10. Balance Sheet Assessment
Gevo reported $109.9 million of cash and $167.1 million of debt on its balance sheet in the most recent quarter. As investors in high-quality companies, we primarily focus on two things: 1) that a company’s debt level isn’t too high and 2) that its interest payments are not excessively burdening the business.

With $16.44 million of EBITDA over the last 12 months, we view Gevo’s 3.5× net-debt-to-EBITDA ratio as safe. We also see its $9.15 million of annual interest expenses as appropriate. The company’s profits give it plenty of breathing room, allowing it to continue investing in growth initiatives.
11. Key Takeaways from Gevo’s Q4 Results
It was good to see Gevo beat analysts’ EPS expectations this quarter. We were also excited its EBITDA outperformed Wall Street’s estimates by a wide margin. Zooming out, we think this quarter featured some important positives. The stock traded up 2% to $2.35 immediately following the results.

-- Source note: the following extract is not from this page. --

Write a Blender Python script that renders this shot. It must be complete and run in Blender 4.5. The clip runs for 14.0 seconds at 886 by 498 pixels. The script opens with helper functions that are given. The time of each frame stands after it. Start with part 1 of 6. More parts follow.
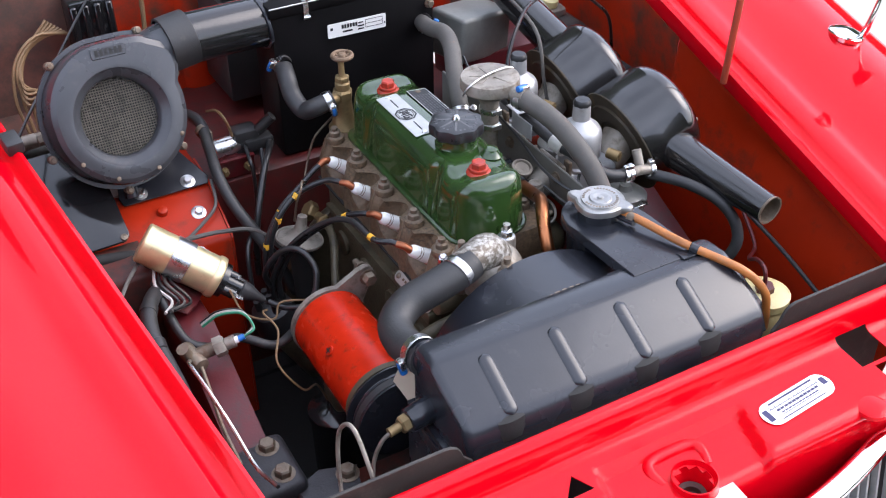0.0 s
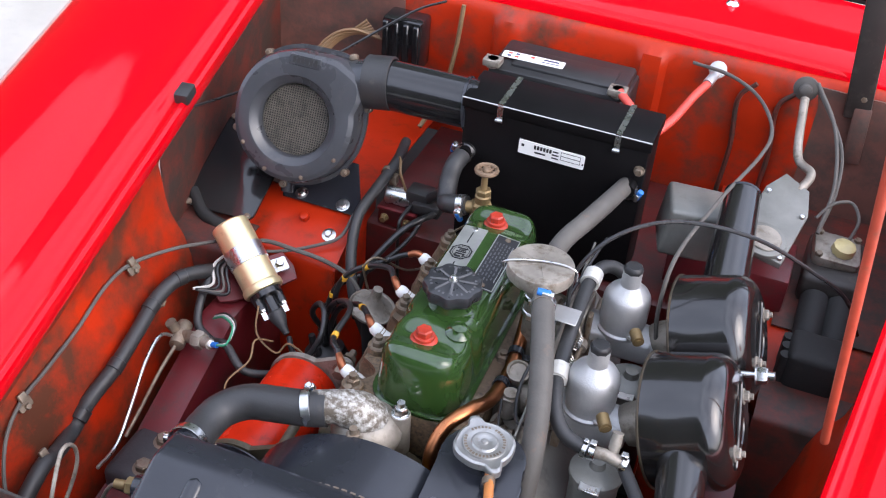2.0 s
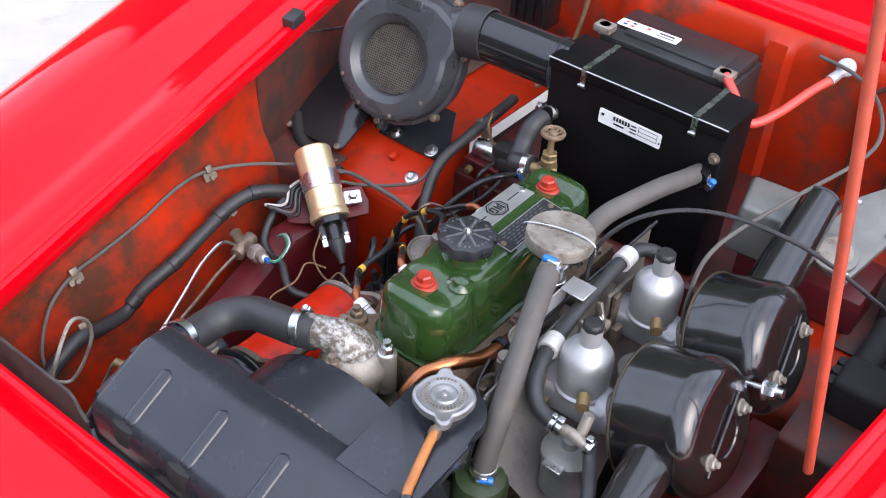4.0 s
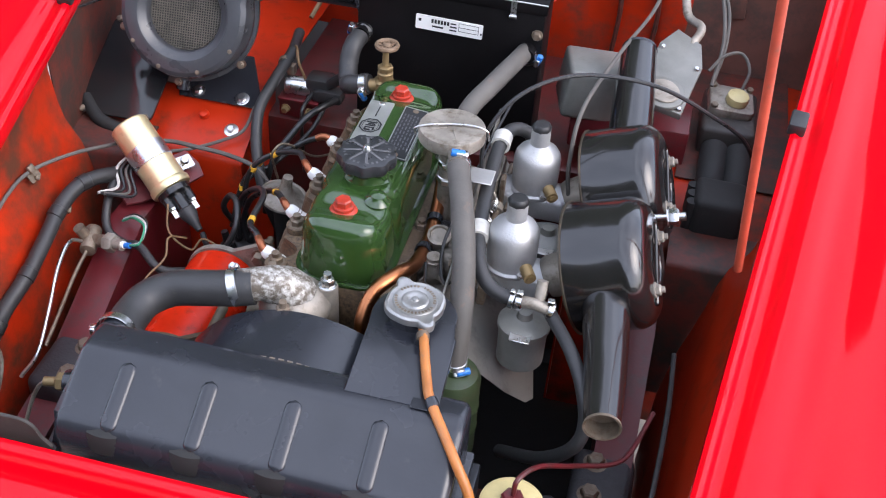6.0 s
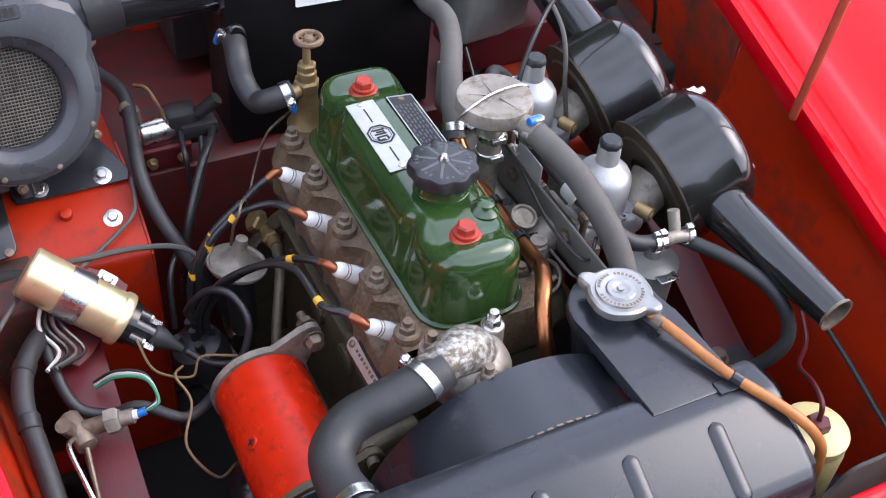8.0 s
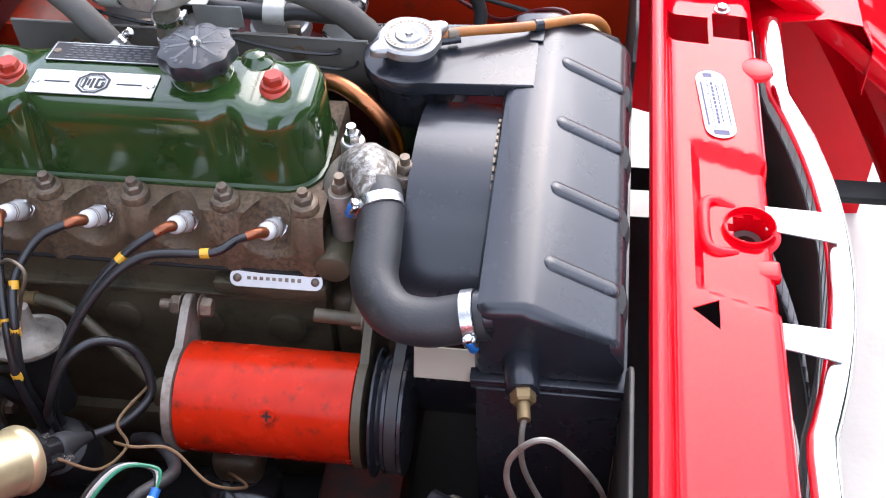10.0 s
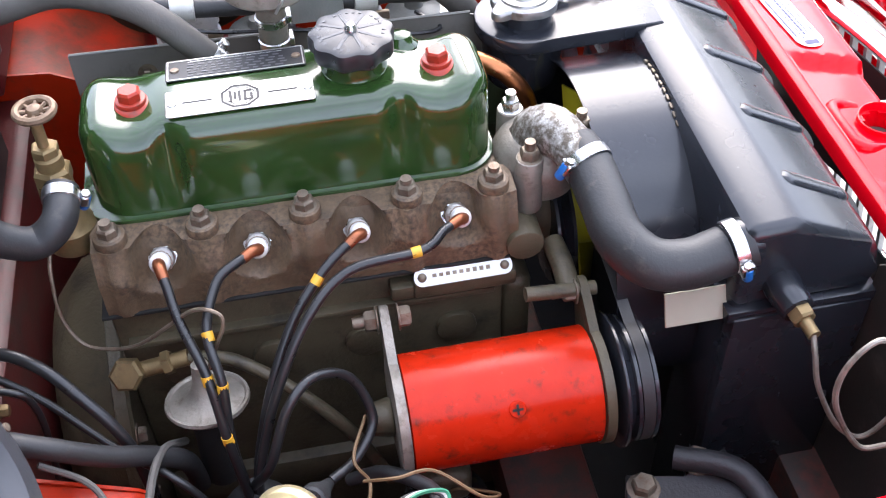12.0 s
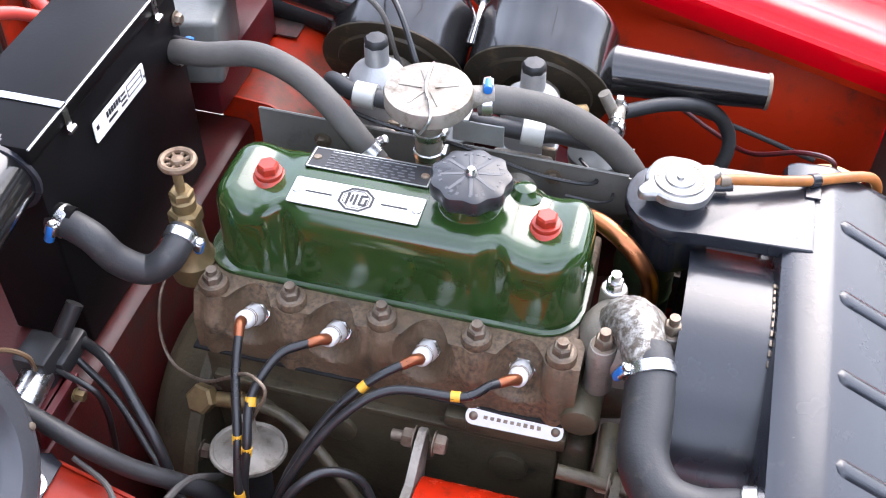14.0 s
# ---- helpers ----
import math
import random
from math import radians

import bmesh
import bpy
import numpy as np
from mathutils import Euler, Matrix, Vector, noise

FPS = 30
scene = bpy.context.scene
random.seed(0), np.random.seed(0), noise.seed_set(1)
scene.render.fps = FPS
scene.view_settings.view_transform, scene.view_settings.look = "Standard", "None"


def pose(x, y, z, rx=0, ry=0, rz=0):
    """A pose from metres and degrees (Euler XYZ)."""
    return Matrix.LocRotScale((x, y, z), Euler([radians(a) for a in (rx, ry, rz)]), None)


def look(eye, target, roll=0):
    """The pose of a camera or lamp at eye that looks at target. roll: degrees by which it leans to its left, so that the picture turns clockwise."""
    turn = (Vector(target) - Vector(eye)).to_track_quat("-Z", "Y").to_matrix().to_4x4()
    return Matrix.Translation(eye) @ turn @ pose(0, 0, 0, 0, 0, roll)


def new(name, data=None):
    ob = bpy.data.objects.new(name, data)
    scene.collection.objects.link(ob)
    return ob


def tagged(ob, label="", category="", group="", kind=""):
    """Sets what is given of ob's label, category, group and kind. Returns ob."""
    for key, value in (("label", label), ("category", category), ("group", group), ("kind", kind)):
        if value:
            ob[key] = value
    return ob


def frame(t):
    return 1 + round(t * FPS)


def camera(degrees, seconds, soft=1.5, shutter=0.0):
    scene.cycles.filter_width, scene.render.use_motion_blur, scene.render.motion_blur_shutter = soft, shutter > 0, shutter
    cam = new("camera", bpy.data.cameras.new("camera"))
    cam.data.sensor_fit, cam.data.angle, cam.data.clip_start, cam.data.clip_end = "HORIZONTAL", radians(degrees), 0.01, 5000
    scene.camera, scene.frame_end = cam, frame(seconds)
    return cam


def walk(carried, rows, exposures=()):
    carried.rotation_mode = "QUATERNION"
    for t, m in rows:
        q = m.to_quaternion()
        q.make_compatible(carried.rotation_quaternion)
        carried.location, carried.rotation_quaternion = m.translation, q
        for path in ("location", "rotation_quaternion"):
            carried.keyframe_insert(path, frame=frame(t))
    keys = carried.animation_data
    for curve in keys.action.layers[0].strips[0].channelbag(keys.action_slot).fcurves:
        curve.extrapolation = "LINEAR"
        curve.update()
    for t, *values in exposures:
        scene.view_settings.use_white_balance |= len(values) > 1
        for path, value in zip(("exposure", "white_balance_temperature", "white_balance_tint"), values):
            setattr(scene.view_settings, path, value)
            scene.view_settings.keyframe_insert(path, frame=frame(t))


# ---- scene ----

12. Is Now The Time To Buy Gevo?
Updated: March 13, 2026 at 1:17 AM EDT
The latest quarterly earnings matters, sure, but we actually think longer-term fundamentals and valuation matter more. Investors should consider all these pieces before deciding whether or not to invest in Gevo.
Gevo possesses a number of positive attributes. To kick things off, its revenue growth over the last five years was top-tier for the sector. And while its cash burn raises the question of whether it can sustainably maintain growth, its revenue growth over the last ten years was top-tier for the sector. On top of that, its expanding EBITDA margin shows the business has become more efficient.
Gevo’s EV-to-EBITDA ratio based on the next 12 months is 16.2x. Looking at the energy upstream and integrated energy landscape right now, Gevo trades at a pretty interesting price. If you trust the business and its direction, this is an ideal time to buy.
Wall Street analysts have a consensus one-year price target of $5.31 on the company (compared to the current share price of $2.43), implying they see 118% upside in buying Gevo in the short term.